Na área de óleo e gás, escalou o contra-almirante Rodolfo Henrique de Saboia para ser diretor-geral da ANP (Agência Nacional do Petróleo, Gás Natural e Biocombustíveis).

Atuou também pelas indicações do almirante de esquadra Eduardo Bacellar Leal Ferreira, que foi comandante da Marinha. Por influência de Bento Albuquerque, foi presidente do conselho de administração da Petrobras e hoje é vice-presidente do conselho da Braskem, petroquímica controlada pela estatal em parceria com Novonor, nova denominação do grupo Odebrecht.

O próprio Bento Albuquerque é conselheiro independente de outra empresa controlada pela Novonor, a construtora OEC.

Há sinais de que desmontar essa rede, a depender da patente e do cargo, vai exigir diplomacia do governo Lula.

Como as trocas na área de influência da Petrobras foram aceleradas, chegou à sua subsidiária Transpetro a determinação para desligar o almirante de esquadra Ilques Barbosa Junior, assessor da presidência. Barbosa é uma referência. Foi comandante da Marinha. Recebe cerca de R$ 50 mil na estatal e conta com alguns benefícios adicionais, como carro blindado.

Segundo a Folha apurou, o procedimento deu entrada pela manhã, mas à tarde veio a contraordem do Ministério da Defesa para interromper o processo.

Antes do escândalo das joias, a percepção entre executivos do setor de energia é que Bento Albuquerque já formava alianças no governo Lula. Em menos de um mês de gestão petista, Bento Albuquerque passou a ser reconhecido no setor de energia como conselheiro informal de Silveira, o atual titular do MME.

É consenso na área que o almirante referendou o engenheiro Bruno Eustáquio de Carvalho, seu secretário-executivo adjunto quando ministro, para ser o secretário-executivo de Silveira.

O nome foi vetado pelos petistas pelo fato de Eustáquio ter tido cargo de confiança na gestão bolsonarista, mas Silveira insiste em manter a indicação. Eustáquio foi visto várias vezes no prédio do ministério prestando apoio informal. Porém, passados quase três meses do novo governo, o MME segue sem secretário-executivo e, é consenso no setor, sofrendo de paralisia pela falta desse gestor vital.

Dado o embaraço com o caso das joias, o futuro de Bento Albuquerque e de seus aliados agora é considerado incerto.

Mudanças de cargos são graduais e alinhadas ao governo Lula, diz MME

Por meio de nota à Folha, o MME destacou que mudanças de cargos em estatais do setor, como a ENBPar, estão em curso, gradualmente, e são realizadas sem interferências de integrantes de outros mandatos.

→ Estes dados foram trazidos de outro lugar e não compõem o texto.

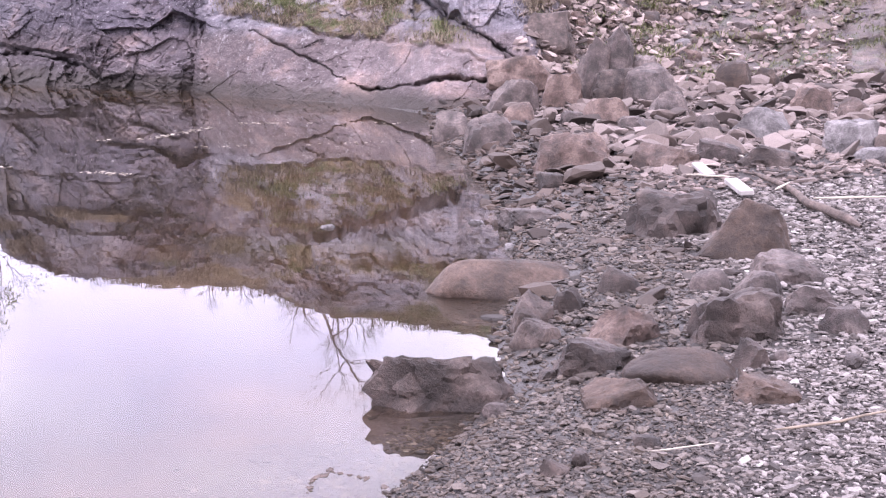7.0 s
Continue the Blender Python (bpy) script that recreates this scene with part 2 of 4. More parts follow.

"O MME rechaça a possibilidade de haver qualquer tipo de influência de administrações anteriores na formulação das equipes que compõem a pasta", afirma o texto. "Todos os nomes questionados pela reportagem estão em processo de substituição ou já foram exonerados, inclusive nas funções da ENBPar, assegurando a governança das empresas."

A nota diz que as alterações nos cargos do segundo escalão do MME e de empresas vinculadas buscam a valorização, sempre que possível, de funcionários de carreira. Afirma ainda que o processo de substituição é semelhante ao observado em toda a Esplanada, de maneira coordenada com o Palácio do Planalto, garantindo a troca de quadros anteriores por nomes alinhados com Lula.

"O ministro reafirma que não aceita qualquer tipo de influência ou pressões externas e que atua com total lealdade, seriedade e empenho para alcançar os resultados esperados pelo Brasil nos segmentos de Minas e Energia", afirma o texto.

A assessoria de imprensa do ONS destacou que a entidade representa mais de 500 agentes do setor e que o MME, por lei, pode indicar três integrantes da diretoria, incluindo o diretor-geral. O atual presidente foi indicado pela pasta em 2020 e aprovado em assembleia para um mantado que se encerra em maio de 2024. O mesmo procedimento validou Elisa Bastos Silva para o cargo de diretora de Assuntos Corporativos e Christiano Vieira da Silva para o cargo de diretor de Operação.

O Ministério da Defesa nega que tenha interferido nos trâmites da demissão do ex-comandante da Marinha na Transpetro.

ANP destacou que as indicações para a diretoria são realizadas pelo presidente da República e aprovadas pelo Senado após sabatina.

Em nota, a Nuclep destacou que o atual presidente foi mantido pelo bom desempenho e ascensão de resultados em sua gestão.

As assessorias de Bento Albuquerque, Itaipu, Aneel, Eletrobras, Novonor e Braskem informaram que não comentariam a questão dos cargos.

ANM, INB e Transpetro não retornaram até a publicação deste texto.